**INFORMATION SHOWN**
┌──
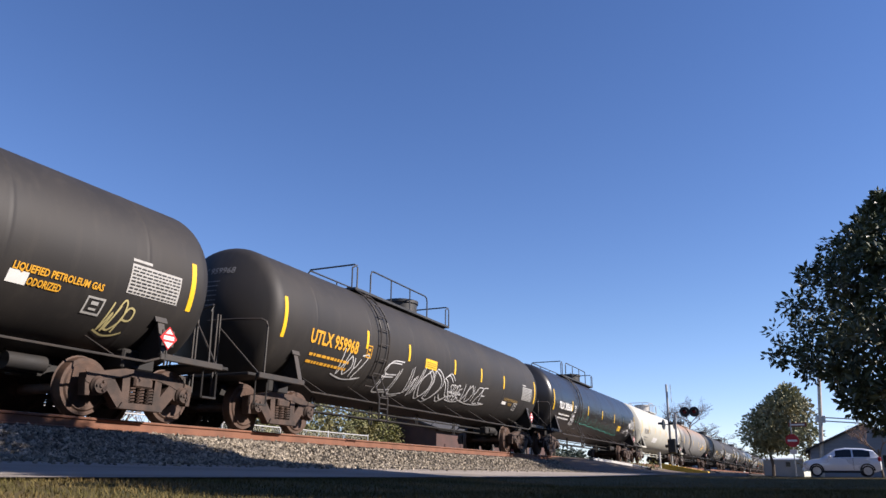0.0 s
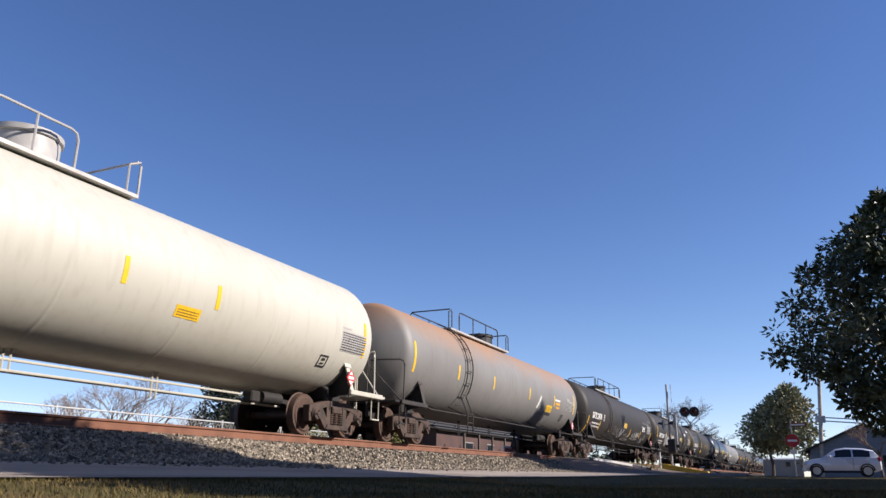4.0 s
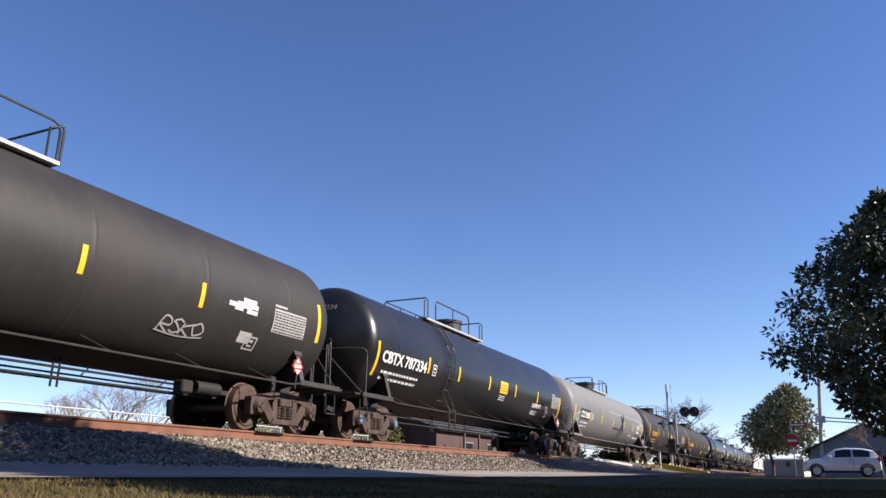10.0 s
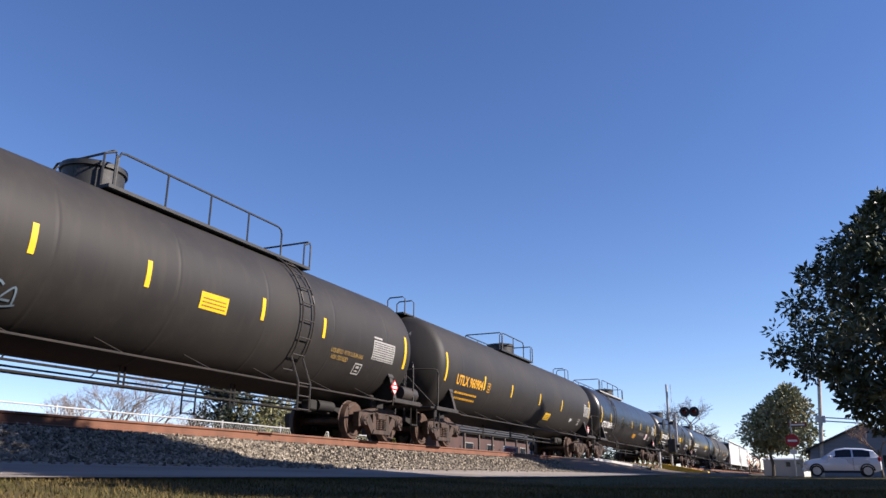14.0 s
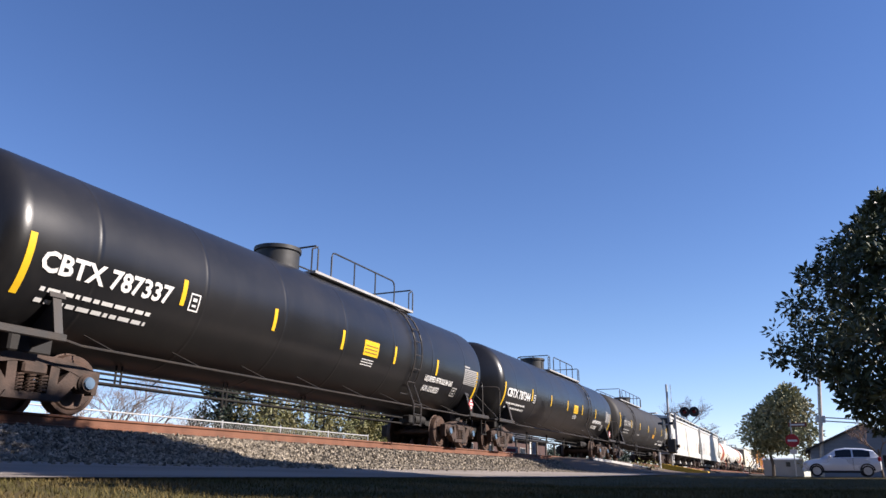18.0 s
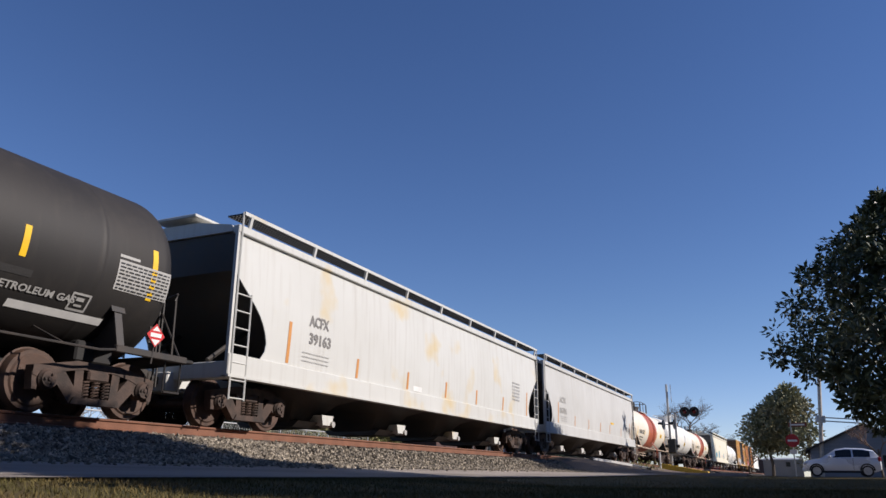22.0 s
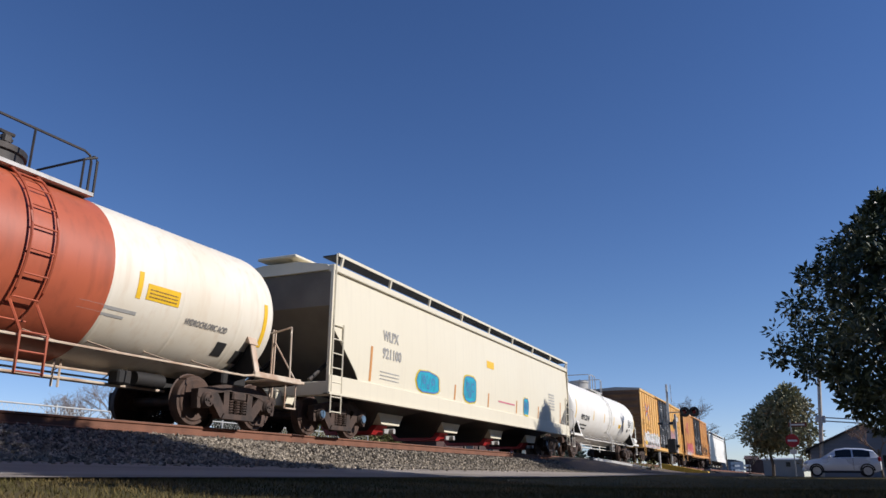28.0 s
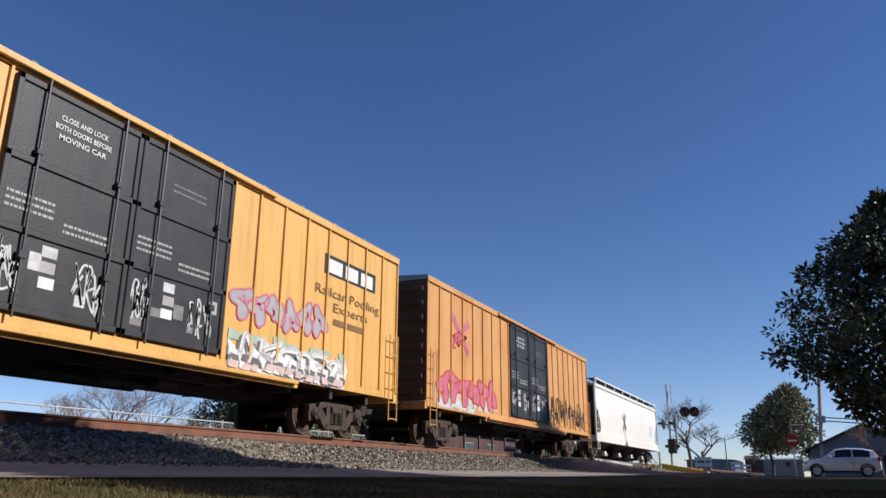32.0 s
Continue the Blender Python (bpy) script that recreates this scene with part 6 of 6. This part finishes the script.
for u, z, w, hh in ((4.78, 1.36, 1.4, 0.56), (7.95, 1.35, 1.05, 0.80), (13.62, 1.33, 0.6, 0.62)):
    rng = random.Random(int(u * 10))
    pts = [(U(u) + w / 2 + w / 2 * (0.92 + 0.12 * rng.random()) * math.copysign(abs(math.cos(t)) ** 0.6, math.cos(t)), z + hh / 2 + hh / 2 * (0.92 + 0.12 * rng.random()) * math.copysign(abs(math.sin(t)) ** 0.6, math.sin(t))) for t in [2 * math.pi * i / 20 for i in range(20)]]
    halo = [(U(u) + w / 2 + (x - U(u) - w / 2) * 1.13, z + hh / 2 + (y - z - hh / 2) * 1.15) for x, y in pts]
    g = part("graffiti", skin.disc(halo, 0.006), LIME, car, "yellow-edged turquoise graffiti", smooth=0)
    part("graffiti_fill", skin.disc(pts, 0.011), TEALBLUE, g, smooth=0)
    ln = skin.ribbon(pts + pts[:1], 0.035, 0.016)
    for cx, cz, rr in ((0.3, 0.58, 0.16), (0.7, 0.58, 0.16), (0.5, 0.3, 0.1)):
        ln.add(skin.ribbon([(U(u) + w * cx + rr * hh * math.cos(0.6 * i), z + hh * cz + rr * hh * math.sin(0.6 * i)) for i in range(12)], 0.03, 0.016))
    for i in range(7):
        x0 = U(u) + w * (0.16 + 0.1 * i)
        ln.add(skin.ribbon([(x0 + 0.05 * math.sin(3 * a + i), z + hh * (0.15 + 0.7 * a)) for a in [j / 8 for j in range(9)]], 0.016, 0.019))
    part("graffiti_outline", ln, BLUESPRAY, g)
tank(22, paint=WHITE, trim=WHITE, rail_paint=PLATE, dome_paint=PLATE, ink=KPAINT, label="white tank car with black lettering and white handrails", mark=("PSPX 22144", 2.29, 3.82, 1.78), mark_size=0.32, zc=2.28, r=1.46, ladder=8.16, deck=(6.9, 9.45), gap=0.05, gap2=1.35, dome=7.5, s1=1.3, s2=1.12, end_z=2.2, rail_h=0.72, rail_z=0.87, stripe_z=2.09, stripes=(4.65, 6.94, 9.2, 11.7), plaque=(10.72, 1.88), plaque_size=(0.55, 0.2), plate=False, reservoir=True, diamond=False, box=False,
     words=[("METHYL", 13.0, 13.45, 2.30, 0.13), ("MERCAPTAN", 12.93, 13.7, 2.19, 0.13), ("INHALATION", 12.95, 13.7, 2.08, 0.13), ("HAZARD", 13.05, 13.55, 1.97, 0.13)], tags=[("patch", 12.78, 1.68, 0.17, 0.17, 0, KPAINT), ("patch", 12.98, 1.68, 0.17, 0.17, 0, KPAINT), ("patch", 13.4, 1.78, 0.25, 0.09, 0, GREYINK), ("patch", 13.75, 1.97, 0.95, 0.4, 0, PALEPRINT)])
for n, i in enumerate((23, 24)):
    b = boxcar(dict(at=seat(i), seed=123 + i, coat=(YELLOWBOX, ORANGEBOX)[n], door=(7.72, 12.3), label=("yellow double-door boxcar with white and grey graffiti" if n == 0 else "weathered orange-yellow boxcar with red graffiti along the bottom")))
    train.append(b[:2])
    car, _, skin, U, rng = b
    # crossed stripes of the emblem
    for tip, m1, m2 in (((2.58, 3.96), REDSPRAY, SKYSPRAY), ((4.02, 3.84), REDSPRAY, SKYSPRAY), ((2.60, 3.0), SKYSPRAY, REDSPRAY), ((3.96, 2.84), SKYSPRAY, REDSPRAY)):
        dx, dz = tip[0] - 3.28, tip[1] - 3.42
        d = math.hypot(dx, dz)
        ox, oz = -dz / d * 0.065, dx / d * 0.065
        if ox * dx < 0:
            ox, oz = -ox, -oz
        for g, m in ((-1, m1), (1, m2)):
            part("emblem", skin.ribbon([(U(3.28 + dx * 0.06 + g * ox * 0.8), 3.42 + dz * 0.06 + g * oz * 0.8), (U(tip[0] + g * ox), tip[1] + g * oz)], 0.105, 0.006), m if n == 0 else PINK, car)
    if n == 0:
        part("emblem_centre", skin.patch(U(3.19), 3.33, 0.18, 0.18, 0.012), REDSPRAY, car)
        part("lettering", fit_text(skin, "TB  OX", U(2.75), U(4.1), 2.36, 0.30, 0.0), RUSTINK, car)
        part("lettering", fit_text(skin, "671358", U(2.72), U(4.12), 2.02, 0.30, 0.0), RUSTINK, car)
        for body, a, b, z in (("next", 1.92, 2.35, 3.52), ("load", 1.98, 2.40, 3.32), ("any", 4.45, 4.82, 3.45), ("road", 4.45, 4.92, 3.27)):
            part("lettering", fit_text(skin, body, U(a), U(b), z, 0.20, 0.0), RUSTINK, car)
        part("lettering", fit_text(skin, "Railcar Pooling", U(15.15), U(17.95), 3.02, 0.30, 0.0), RUSTINK, car)
        part("lettering", fit_text(skin, "Experts", U(15.9), U(17.4), 2.7, 0.30, 0.0), RUSTINK, car)
        part("stencil_print", skin.patch(U(15.95), 2.4, 1.3, 0.14), RUSTINK, car)
        lg = part("emblem", skin.patch(U(15.5), 3.52, 2.28, 0.46), KPAINT, car)
        for u0, w0, hi, word in ((1.3, 6.3, 1.0, "SENSTAK"), (12.5, 4.1, 0.62, "NKESES")):
            part("graffiti", skin.patch(U(u0 + 0.2), 1.012, w0 - 0.3, 0.36 * hi, 0.002), TAGWHITE, car, "white sprayed graffiti ground", smooth=0)
            for mat, n2, z0, hh, e in ((TAGWHITE, 22, 1.03, 1.05, 0.0035), (WPAINT, 20, 1.04, 0.95, 0.007), (MINT, 12, 1.55, 0.4, 0.010), (GREYSPRAY, 16, 1.2, 0.35, 0.0102)):
                part("graffiti", skin.shards(U(u0), z0, w0, hh * hi, max(3, int(n2 * w0 / 6.35)), rng, e), mat, car, "sharp-cut white and grey graffiti lettering", smooth=0)
            # slanted letters with a dark shade cast to one side
            seed = rng.randrange(1000)
            for mat, dx, dz, wd, up in ((DARKSPRAY, 0.0, -0.02, 0.17 * hi, 0.004), (WPAINT, 0.10, 0.05, 0.17 * hi, 0.008), (TAGWHITE, 0.13, 0.08, 0.08 * hi, 0.012)):
                part("graffiti_letters", skin.tag(word, U(u0 + 0.25) + dx, 1.10 + dz, w0 - 0.7, 0.80 * hi, random.Random(seed), wd, 0.25, 0, False, up), mat, car, smooth=0)
            for mat, n2, z0, hh, e in ((GREYSPRAY, 20, 1.08, 0.6, 0.024), (WPAINT, 26, 1.03, 0.8, 0.027), (DARKSPRAY, 30, 1.1, 0.35, 0.0305)):
                part("graffiti", skin.shards(U(u0), z0, w0, hh * hi, int(n2 * w0 / 6.35), rng, e), mat, car, "sharp-cut white and grey graffiti lettering", smooth=0)
            part("graffiti", skin.shards(U(u0), 1.03, w0, 0.2, 12, rng, 0.034), BLUSH, car, "small pale pink sprayed chips", smooth=0)
        part("graffiti", skin.tag("KSOOK", U(1.35), 2.5, 0.8, 0.3, rng, 0.03), KPAINT, car, "black sprayed tag")
        part("notice_plate", skin.patch(U(1.95), 1.18, 0.6, 0.24, 0.040), YELLOW, car, "yellow notice plate")
        for a in (0.12, 0.82, 1.52):
            part("emblem_block", skin.patch(U(15.55) + a, 3.57, 0.56, 0.32, 0.010), WPAINT, lg)
    if n == 1:
        for mat, n2, hh, e in ((BLUSH, 14, 0.75, 0.002), (TAGWHITE, 8, 0.5, 0.004)):
            part("graffiti", skin.shards(U(1.5), 1.03, 4.9, hh, n2, rng, e), mat, car, "pale pink sprayed graffiti ground", smooth=0)
    # black strokes on the second car draw graffiti and tree shadow together
    specs = [(12.55, 1.95, 3.1, 0.72, 6, (GREYSPRAY, PINK), 0)] if n == 0 else [(1.7, 1.22, 4.6, 1.0, 6, (PINK, REDSPRAY), 0), (12.6, 1.25, 5.4, 1.1, 10, KPAINT, 0.07), (2.6, 2.9, 1.2, 0.5, 2, REDSPRAY, 0.05)]
    for u, z, w, hh, nn, m, wd in specs:
        if wd:
            part("graffiti", skin.scribble(U(u), z, w, hh, nn, rng, wd), m, car, "sprayed graffiti lettering")
        else:
            fl, ln = skin.throwup(U(u), z, w, hh, nn, rng)
            g = part("graffiti", fl, m[0], car, "bubble-letter graffiti", smooth=0)
            part("graffiti_outline", ln, m[1], g)
q = hopper_car(dict(at=seat(25), seed=125, paint=WHITE, label="clean white covered hopper car at the end of the train", words=(), pockets=4, **{"stripes": ()}))
train.append(q[:2])


# ---- movement ----
SPEED = [(0, 12.97), (8, 13.53), (16, 13.02), (24, 13.07), (32, 12.85)]


def run(t):
    """Metres that the train has gone at t seconds."""
    s = 0.0
    for (t0, v0), (t1, v1) in zip(SPEED, SPEED[1:]):
        if t <= t0:
            break
        d = min(t, t1) - t0
        s += v0 * d + (v1 - v0) / (t1 - t0) * d * d / 2
    return s


def motions():
    for car, x in train:
        walk(car, [(2.0 * i, pose(x - run(2.0 * i), TRACK_Y, RAIL_Z)) for i in range(17)])
    steps = range(int(32 * FPS) + 1)
    turned = [(i / FPS, math.degrees(-run(i / FPS) / 0.457)) for i in steps]
    rolling = {}
    for w, a in wheelsets:
        if a not in rolling:
            walk(w, [(t, pose(a, 0, 0.457, 0, d % 360.0, 0)) for t, d in turned])
            rolling[a] = w.animation_data
            continue
        # axles at the same place in their trucks roll alike
        w.rotation_mode = "QUATERNION"
        keys = w.animation_data_create()
        keys.action = rolling[a].action
        keys.action_slot = rolling[a].action_slot


motions()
└──
**WORK TO DO**
Of the lines in the data, how many contain the word "that"? Provide the number and nothing further.

**CORRECT RESULT**
2